People are streaming into Las Vegas to welcome in the New Year.  Steve Wynn, who is often compared to Walt Disney, has just opened up Encore, his follow-up to his eponymous crescent-shaped tower.  With the way the economy is going, a third offering might be aptly named Triage.  Actually, I hope the Wynn properties do well.

I just finished reading a book published by Disney’s Hyperion arm, Winner Takes All:
Steve Wynn, Kirk Kerkorian, Gary Loveman, and the Race to Own Vegas
.  It was written by Christina Binkley, who has covered Las Vegas for the Wall Street Journal.  The book was published earlier this year, so it is still timely in describing how The Strip, which is definitely a competitor to the Orlando area, got to be where it is today.

More after the jump.

I can remember family trips to Las Vegas twice a year for competitive swimming invitationals.  Pretty much the only place on The Strip to take four kids was Circus Circus and George Millay’s Wet’n Wild water park (now gone).  Then Steve Wynn’s Mirage opened up in 1989, and Las Vegas would reinvent itself, with a series of themed hotel-casinos with theme park elements, until that trend yielded to a return to focusing on adults as well as the infusion of over-the-top opulence.

If you are looking for a description of how each and every one of these megacasinos was designed and built, this isn’t the right book.  Rather, as the title states, it focuses more on the men behind the latest incarnation of The Strip:

Wynn, who went from the Golden Nugget to The Mirage, building an empire that included Treasure Island and Bellagio before selling to MGM Grand and setting about building a new empire.

Kirk Kerkorian, who developed MGM Grand and led it to become MGM Mirage, which later swallowed up Mandalay (Circus Circus, Excalibur, Luxor, Mandalay Bay).

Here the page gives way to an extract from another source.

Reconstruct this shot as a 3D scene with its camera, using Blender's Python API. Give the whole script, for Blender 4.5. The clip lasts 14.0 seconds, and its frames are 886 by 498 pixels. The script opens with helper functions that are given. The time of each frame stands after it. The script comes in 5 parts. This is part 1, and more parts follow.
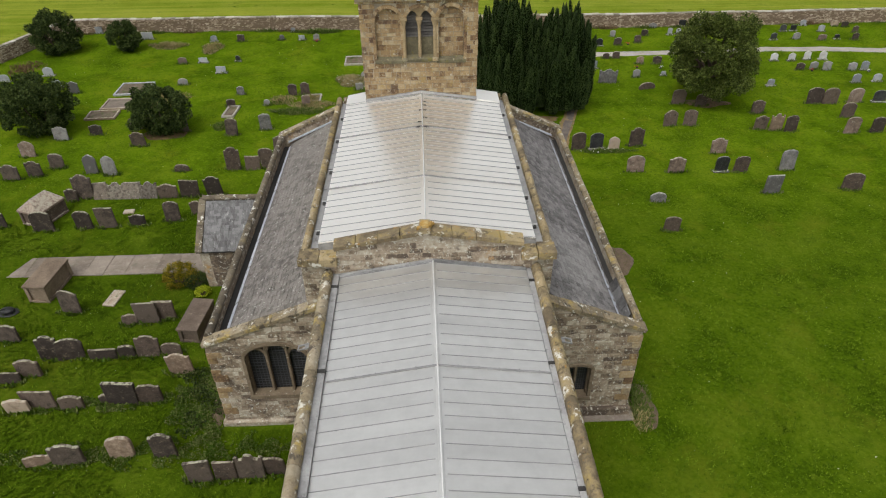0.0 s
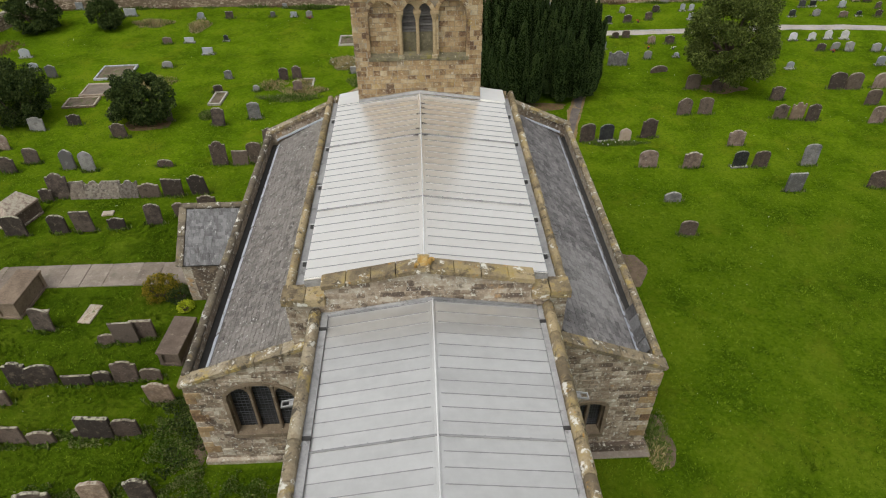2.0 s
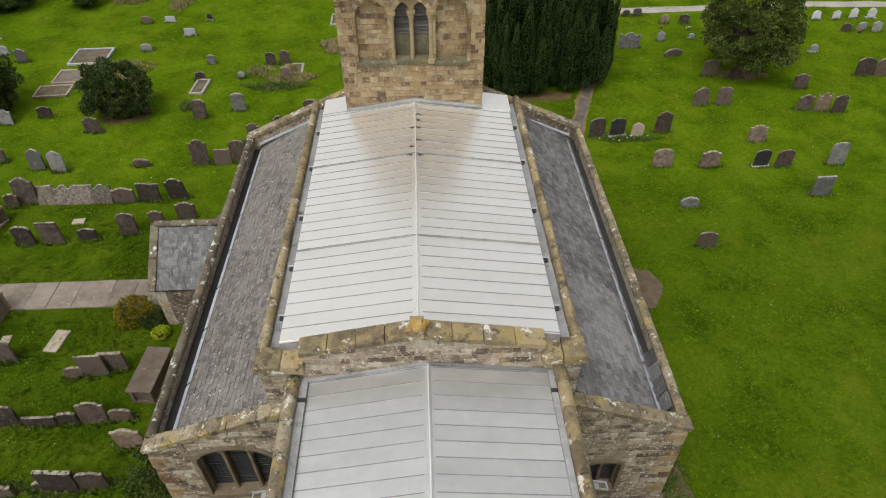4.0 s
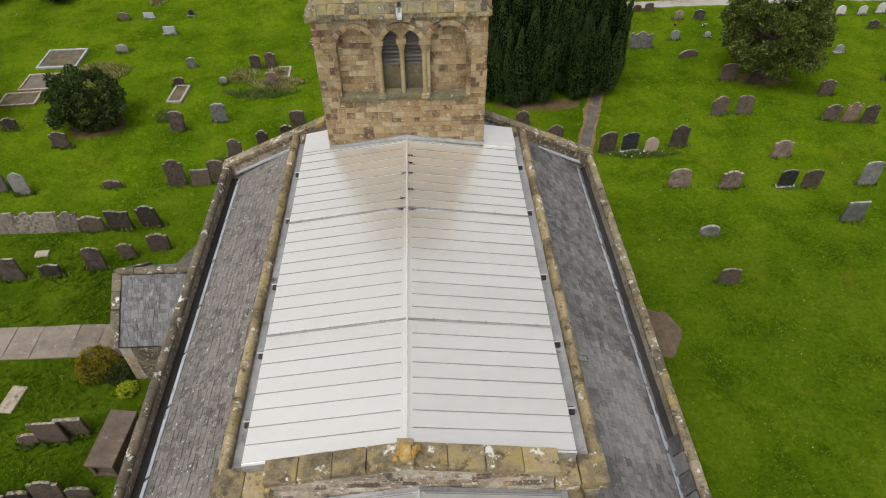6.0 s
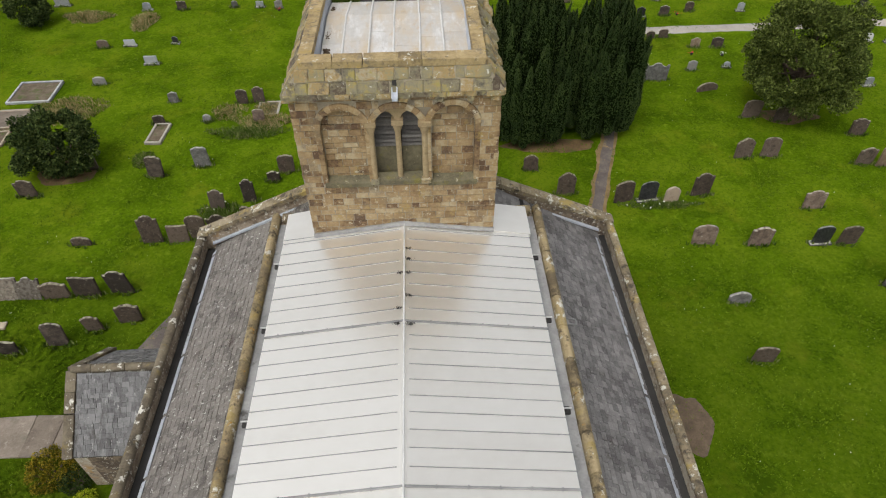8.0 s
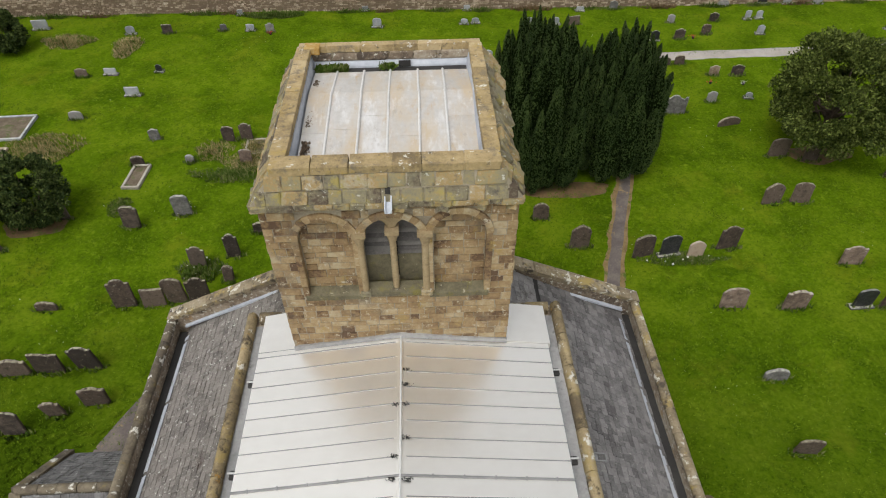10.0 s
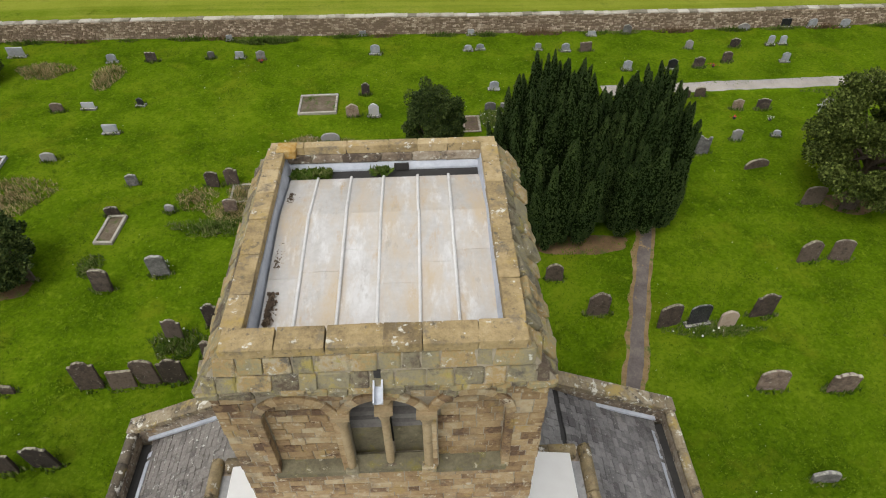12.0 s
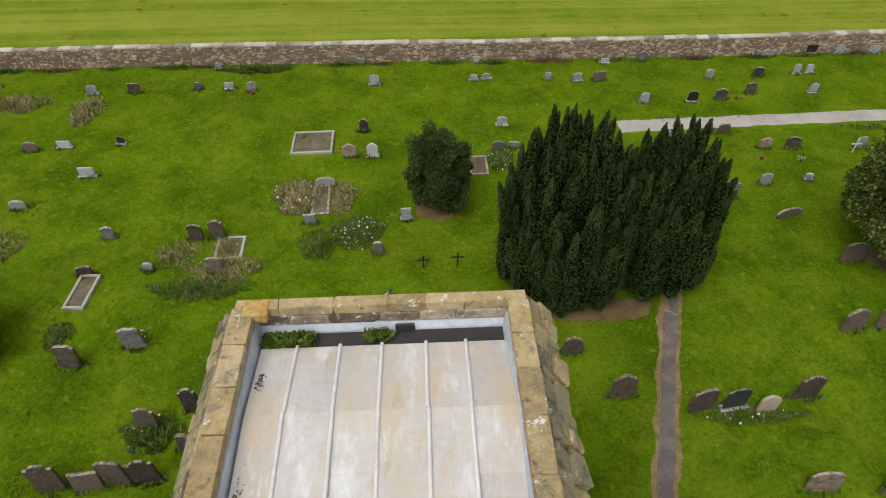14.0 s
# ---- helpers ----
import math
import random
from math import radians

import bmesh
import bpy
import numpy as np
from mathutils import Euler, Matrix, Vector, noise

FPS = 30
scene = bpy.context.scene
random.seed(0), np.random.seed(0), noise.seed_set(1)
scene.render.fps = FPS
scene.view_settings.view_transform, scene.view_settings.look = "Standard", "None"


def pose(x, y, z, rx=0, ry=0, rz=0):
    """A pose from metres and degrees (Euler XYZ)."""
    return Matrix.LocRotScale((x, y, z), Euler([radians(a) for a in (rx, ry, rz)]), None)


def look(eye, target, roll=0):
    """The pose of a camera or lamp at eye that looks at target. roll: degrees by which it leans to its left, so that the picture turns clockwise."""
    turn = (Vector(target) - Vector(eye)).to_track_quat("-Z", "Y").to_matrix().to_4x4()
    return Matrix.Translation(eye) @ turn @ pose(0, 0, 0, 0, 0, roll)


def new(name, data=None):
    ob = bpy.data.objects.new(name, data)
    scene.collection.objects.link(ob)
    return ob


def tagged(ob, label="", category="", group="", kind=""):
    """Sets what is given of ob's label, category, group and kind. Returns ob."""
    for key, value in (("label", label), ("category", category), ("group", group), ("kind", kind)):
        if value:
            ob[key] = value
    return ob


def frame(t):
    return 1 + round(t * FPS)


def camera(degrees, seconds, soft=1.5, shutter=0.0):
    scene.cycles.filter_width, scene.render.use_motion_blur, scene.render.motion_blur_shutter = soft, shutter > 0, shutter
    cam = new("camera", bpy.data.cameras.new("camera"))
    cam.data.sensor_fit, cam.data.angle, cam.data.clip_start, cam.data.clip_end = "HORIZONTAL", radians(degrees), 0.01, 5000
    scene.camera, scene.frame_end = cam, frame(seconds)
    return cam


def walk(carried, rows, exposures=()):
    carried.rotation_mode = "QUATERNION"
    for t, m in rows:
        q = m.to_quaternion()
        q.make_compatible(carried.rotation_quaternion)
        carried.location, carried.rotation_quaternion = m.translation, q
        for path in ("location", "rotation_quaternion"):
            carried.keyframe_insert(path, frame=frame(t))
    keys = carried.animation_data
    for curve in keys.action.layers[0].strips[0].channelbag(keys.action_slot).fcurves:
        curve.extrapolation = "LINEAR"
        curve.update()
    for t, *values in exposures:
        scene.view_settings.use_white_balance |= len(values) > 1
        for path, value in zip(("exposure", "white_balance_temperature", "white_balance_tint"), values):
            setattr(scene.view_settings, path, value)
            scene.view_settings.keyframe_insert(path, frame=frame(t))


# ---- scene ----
cam = camera(70.0, 14.0, 1.1)
ROWS = [
    (0, (0.214, 0.271, 20.209), (0.266, 1.887, 19.031), -0.7),
    (0.5, (0.251, 1.067, 20.285), (0.301, 2.667, 19.087), -0.7),
    (1, (0.234, 1.776, 20.365), (0.285, 3.361, 19.146), -0.7),
    (1.5, (0.264, 2.534, 20.430), (0.314, 4.102, 19.190), -0.7),
    (2, (0.297, 3.269, 20.501), (0.347, 4.822, 19.241), -0.7),
    (2.5, (0.330, 4.074, 20.538), (0.379, 5.610, 19.258), -0.7),
    (3, (0.378, 4.920, 20.595), (0.427, 6.440, 19.296), -0.7),
    (5.5, (0.742, 9.552, 20.794), (0.785, 10.984, 19.398), -0.8),
    (6, (0.800, 10.518, 20.817), (0.844, 11.947, 19.419), -0.8),
    (6.5, (0.851, 11.557, 20.826), (0.896, 12.988, 19.430), -0.8),
    (7, (0.873, 12.580, 20.853), (0.918, 14.010, 19.455), -0.8),
    (7.5, (0.848, 13.643, 20.862), (0.895, 15.074, 19.465), -0.7),
    (10, (0.935, 18.589, 20.918), (0.980, 20.018, 19.520), -0.8),
    (10.5, (0.965, 19.627, 20.930), (1.009, 21.055, 19.530), -0.8),
    (11, (0.994, 20.604, 20.931), (1.037, 22.032, 19.532), -0.8),
    (11.5, (1.002, 21.693, 20.938), (1.044, 23.121, 19.539), -0.9),
    (12, (1.014, 22.680, 20.942), (1.055, 24.109, 19.543), -0.9),
    (12.5, (1.003, 23.733, 20.977), (1.044, 25.162, 19.577), -0.9),
    (13, (0.982, 24.686, 20.988), (1.023, 26.114, 19.589), -0.9),
    (13.5, (0.965, 25.703, 20.995), (1.006, 27.131, 19.595), -0.9),
    (14, (0.936, 26.646, 21.010), (0.977, 28.074, 19.610), -0.9),
]
walk(cam, [(t, look(eye, target, roll)) for t, eye, target, roll in ROWS])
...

Gary Loveman, who led Harrah’s to increasing effectiveness, so it was able to take over the Rio and Caesars Entertainment (Harrah’s adopted the Caesars name this year).

Because of reading this book, it came as no surprise to me that it was announced earlier this month that Treasure Island would be sold by MGM Mirage, nor that it was going to be sold to someone who has already been a casino owner.

Other recent news: Star Trek: The Experience closed at the Las Vegas Hilton (a hotel originally developed by Kirkorian).  MGM Mirage’s CityCenter is still under development.  Boyd Gaming’s Echelon Place is delayed.

If you are at all interested in the history of Las Vegas, I recommend this book.